The idea behind this pilot scheme is led by The Model Education and aims to boost self-confidence and help students give a good first impression.
Staff at Mount St Mary’s Catholic High School, where the classes are taking place are quick to point out the positive. Deputy Head Sue Carluccio told the Mirror: “I’m a maths teacher and wouldn’t expect a child to be able to solve an algebraic equation without being taught first how to do it. Why is it any different with this?”
Of course at a time of record unemployment highs anything that gets these pupils ahead in the jobs market is not to be so readily dismissed.
The fact that these tutorials were requested by pupils of Mount St Mary’s Catholic High School in Leeds suggests they are proactive and enterprising.
The classes are held out of school hours and all attendees have been given parental permission to take part.
Schools all over East Yorkshire have received The Model Education. Corpus Christi Catholic College, also in Leeds, used the company as a way to teach self-esteem to the students. The college were concerned the students were talented and intelligent but simply did not know how to present themselves.

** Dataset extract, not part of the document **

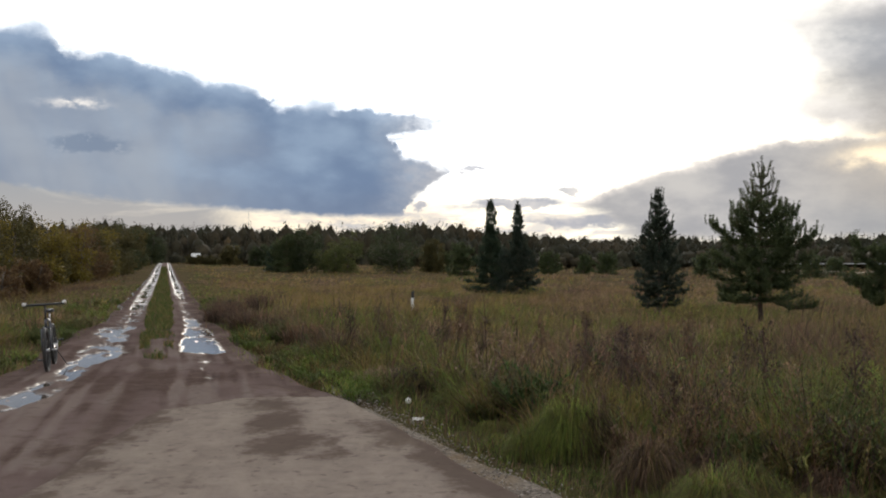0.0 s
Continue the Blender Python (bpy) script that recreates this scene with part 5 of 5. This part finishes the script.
conifer("mountain_pine", place(25.45, 42), 2.8, [(0.26, 0.5), (0.36, 1.0), (0.52, 1.22), (0.7, 1.1), (0.86, 0.75), (1, 0.3)],
        "low wide mountain pine with a leaning trunk", PINE, PINE_BARK, whorl=0.25, limbs=8, upturn=0.31, droop=0.3, lift=0.0, twig=0.5, per_m=130, length=0.1, width=0.027, trunk=0.1, lean=(-0.8, 0), lead=0.15, twigs=15, lumpy=0.75, sag=0.6, seed=8)

# smaller conifers and bushes spread over the far field: bearing, distance, height, half-width
for a, d, h, w, round_top in ((-9.3, 150, 5.6, 2.2, 1), (-10.0, 155, 4.4, 1.6, 0), (1.1, 140, 4.6, 2.0, 1), (6.3, 170, 3.6, 2.0, 1), (8.4, 175, 3.2, 1.6, 1), (9.75, 165, 3.6, 2.0, 1),
                              (15.3, 150, 3.2, 1.7, 1), (21.1, 135, 2.8, 2.0, 1), (22.4, 160, 2.6, 1.6, 1), (27.1, 135, 2.5, 1.5, 1), (28.7, 120, 2.3, 1.3, 1), (29.6, 122, 2.7, 1.7, 1),
                              (30.7, 125, 2.95, 0.8, 0), (31.6, 140, 2.2, 1.3, 1), (32.6, 125, 3.7, 1.0, 0), (33.7, 125, 2.7, 1.5, 1), (34.6, 130, 3.0, 1.7, 1), (0.0, 180, 4.0, 1.9, 1)):
    prof = [(0.03, w * 0.8), (0.15, w), (0.45, w * 0.85), (0.75, w * 0.5), (1, 0.05)] if round_top else [(0.03, w * 0.9), (0.12, w), (0.5, w * 0.55), (1, 0.03)]
    conifer("pine" if round_top else "spruce", place(a, d), h, prof, "small bushy pine far out in the dry meadow" if round_top else "small pointed spruce far out in the meadow",
            PINE if round_top else SPRUCE, BARK, whorl=0.3, limbs=7, upturn=0.35, droop=0.1, lift=0.15, twig=0.6, per_m=28, length=0.26, width=0.08, trunk=0.08, twigs=6, lumpy=0.65, sag=0.3)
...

Run by Matt Bates and Sean Hopwoods, who are both models, the Model Education classes feature mock interview situations. The make-up lessons are, I fear, a natural extension of how best to present yourself professionally.
Surely these after school lessons are preferable to shoving the apparently inappropriately apparelled on BBC 3’s Snog Marry Avoid? To be publicly scrubbed clean, shamed and have a beanie hat shoved over their hair extensions?